On Windows, where paths are internally UTF-16, we can then dynamically widen these paths to UTF-16 when needed, as that operation is very cheap for ASCII strings.
#[no_mangle]
pub fn ascii_to_utf16(ascii_str: &str, buffer: &mut [u16]) {
let bytes = ascii_str.as_bytes();
let len = bytes.len();
for i in 0..len {
buffer[i] = bytes[i] as u16;
}
}
Auto-vectorizes nicely, thanks to LLVM.
Pooled Strings in HashTables
And for Hashbrown
's low level HashTable primitive.
// 16 bytes, nicely aligns with cache lines
pub struct TableEntry
{
// 64-bit key
pub key: u64,
// Offset for directory string in pool.
// We deduplicate strings by directory, reducing memory usage further.

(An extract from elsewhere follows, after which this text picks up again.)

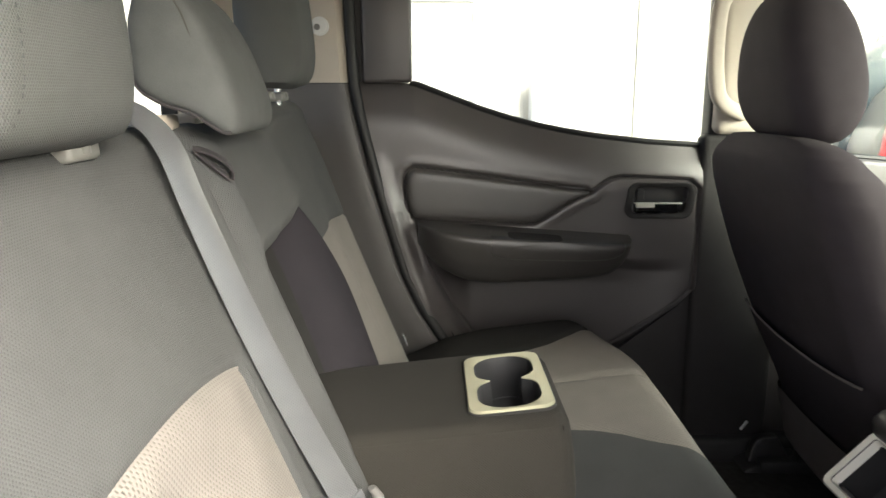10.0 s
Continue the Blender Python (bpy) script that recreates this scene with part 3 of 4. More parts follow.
sill = tagged(part("door_sill", slab([(0.2, -0.12), (0.2, 0.052), (0.93, 0.052), (0.93, -0.12)], YN - 0.10, YN + 0.02, 0.012, 3), M_BLACK), "black plastic door sill of the open doorway", "sill", kind="structure")
tagged(part("door_sill_far", slab([(0.2, -0.12), (0.2, 0.10), (1.95, 0.10), (1.95, -0.12)], YD - 0.02, YD + 0.10, 0.012, 3), M_BLACK), "black plastic sill below the closed doors", "sill", kind="structure")
# rails out of view, added to keep high light off the cushions
for yy, nm in ((YN - 0.015, "roof_rail_near"), (YD + 0.085, "roof_rail_far")):
    rail = tagged(part(nm, slab([(-0.22, 1.13), (-0.22, 1.262), (1.36, 1.262), (1.30, 1.15), (0.95, 1.135)], yy - 0.045, yy + 0.045, 0.02, 3), M_PAINT), "unseen painted roof rail above the side doors, cuts high light", "roof rail", kind="structure")
    part("headliner_edge", slab([(-0.20, 1.125), (-0.20, 1.235), (1.34, 1.235), (1.28, 1.14), (0.95, 1.127)], yy + (0.046 if yy < 0 else -0.062), yy + (0.062 if yy < 0 else -0.046), 0.006), M_CREAM, rail, "beige inner edge")
tagged(part("roof", rbox(1.68, 1.44, 0.03, 0.01, at=(0.56, MID, 1.28)), M_PAINT), "painted roof of the cab", "roof", kind="structure")
tagged(part("wall_front", rbox(0.05, 1.42, 0.75, 0.01, at=(2.08, MID, 0.33)), M_BLACK), "firewall in front of the dashboard", "wall", kind="structure")
# ---- rear bench ----
CS, CN = 0.345, 0.380     # far and near seat centres from the middle
CB = 0.3625               # centre of the far light panel on the backrest
PW, PN = 0.1505, 0.182    # half widths of the light panels on the backrest
RW, RN = 0.100, 0.081          # far and near side of the armrest recess from the middle
Z_REC = 0.698       # top of the recess


def arch(y, drop=0.012):
    """Top of the light backrest panel, y from the panel's centre."""
    return 0.654 - (0.034 * (-y / PW) ** 2.4 if y < 0 else drop * (y / PW) ** 2)


def arch_far(y):
    """The same for the far panel, which is flatter."""
    return soft_table(y, [(-0.20, 0.618), (-0.150, 0.629), (-0.11, 0.635), (-0.03, 0.644), (0.05, 0.647), (0.15, 0.640), (0.2, 0.636)], 0.025)


def back_pt(y, s, side, lining=False):
    """A point on the backrest's face: y from the car's middle line, s 0 at the foot, 1 over the top."""
    if s < 0.86:
        z = 0.335 + (0.798 - 0.335) * s / 0.86
        x = 0.110 - 0.40 * (z - 0.63)
    else:
        a = radians(112) * (s - 0.86) / 0.14
        r = 0.030
        x0, z0 = 0.110 - 0.40 * (0.798 - 0.63), 0.798
        x, z = x0 - r * (1 - math.cos(a)), z0 + r * math.sin(a) * 0.9
        if s > 0.97:
            x -= (s - 0.97) * 0.8
            z -= (s - 0.97) * 1.6
    if y > 0:
        # the middle column stands proud and is wider beside the recess, its edge turns in to the recess
        yc = soft_table(z, [(0.55, 0.186), (0.60, 0.184), (0.63, 0.178), (0.68, 0.160), (0.71, 0.144), (0.75, 0.124), (0.78, 0.105), (0.85, 0.090)], 0.02)
        x += (0.031 + 0.005 * smooth(0.0, 0.08, y) - 0.010 * smooth(0.62, 0.42, z)) * smooth(yc + 0.030, yc - 0.012, y) * smooth(0.85, 0.80, z)
        u = min(max((0.178 - y) / 0.078, 0.0), 1.0)
        if lining:
            x -= 0.070 * (1 - math.sqrt(1 - 0.97 * u * u)) + 0.0015 * smooth(0.205, 0.18, y)
        else:
            x -= 0.020 * smooth(0.178, 0.125, y) * smooth(rec_top(y) + 0.020, rec_top(y) - 0.015, z)
        # light panel: inner half rises to the seam, outer half falls off behind it
        sm, za = y - CS, arch_far(min(max(y - CB, -PW), PW))
        low = smooth(za + 0.05, za - 0.07, z)
        x += (0.012 * smooth(-0.085, -0.004, sm) - 0.013 * smooth(-0.002, 0.050, sm) - 0.002 * math.exp(-(sm / 0.003) ** 2)) * low
        x += 0.006 * smooth(0.06, 0.14, sm) * smooth(0.82, 0.70, z)
        if abs(y - CB) < PW + 0.02:
            x -= 0.0012 * math.exp(-((abs(y - CB) - PW) / 0.0035) ** 2) * smooth(za + 0.008, za - 0.008, z)
            x -= 0.003 * math.exp(-((z - za) / 0.0035) ** 2)
        x -= 0.075 * smooth(0.510, 0.66, y) * (0.40 + 0.60 * smooth(0.74, 0.62, z))
    else:
        ys = y + CN
        x += 0.012 * max(0.0, 1 - (ys / 0.17) ** 2) * smooth(0.80, 0.60, z)
        x += 0.031 * smooth(0.138, 0.088, abs(y)) * smooth(0.85, 0.80, z)
        if z < Z_REC + 0.02:
            x -= 0.020 * math.exp(-max(abs(y) - RN, 0) / 0.008) * smooth(Z_REC + 0.02, Z_REC - 0.015, z)
        za = arch(ys * PW / PN, 0.026)
        if abs(ys) < PN + 0.02:
            sm = ys + 0.036
            x -= (0.014 * smooth(-0.003, 0.036, sm) * smooth(0.19, 0.04, sm) + 0.0025 * math.exp(-(sm / 0.0035) ** 2)) * smooth(za - 0.002, za - 0.060, z) + 0.006 * math.exp(-((abs(ys) - PN) / 0.004) ** 2) * smooth(za + 0.008, za - 0.008, z)
        if abs(ys) < PN:
            x -= 0.004 * math.exp(-((z - za) / 0.004) ** 2)
        x -= 0.004 * math.exp(-((abs(y) - 0.112) / 0.003) ** 2) * smooth(0.66, 0.70, z) * smooth(0.80, 0.76, z)
        x -= 0.03 * smooth(0.60, 0.68, abs(y))
    if y > 0:
        z += (0.016 * smooth(0.12, 0.22, y) - 0.045 * smooth(0.50, 0.68, y)) * smooth(0.66, 0.80, z)
    else:
        z -= (0.034 * smooth(0.44, 0.64, -y) + 0.020 * smooth(0.41, 0.54, -y)) * smooth(0.64, 0.80, z)
    return Vector((x, MID + y, z))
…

// On average there's typically 7 files per 1 folder in Sewer's Steam folder.
pub dir: u32,
// Offset for file string in the pool.
pub file: u32,
}
// If additional metadata is required, trim `dir` and `file` to 30 bits,
// and use remaining space for metadata.
And to search, we should compare key at minimum
// To search (hash at minimum, as shown here)
table.find(KEY_HASH, |&val| val.key == KEY_HASH);
// TODO: Add string comparison here.
Lookup Tree
After creating the 'Redirection Tree' we create a 'Lookup Tree' for translating file paths
More details on both structures can be found in 'Implementation Details' section.
The LookupTree
allows us to resolve file paths in O(3) time, at expense of some RAM.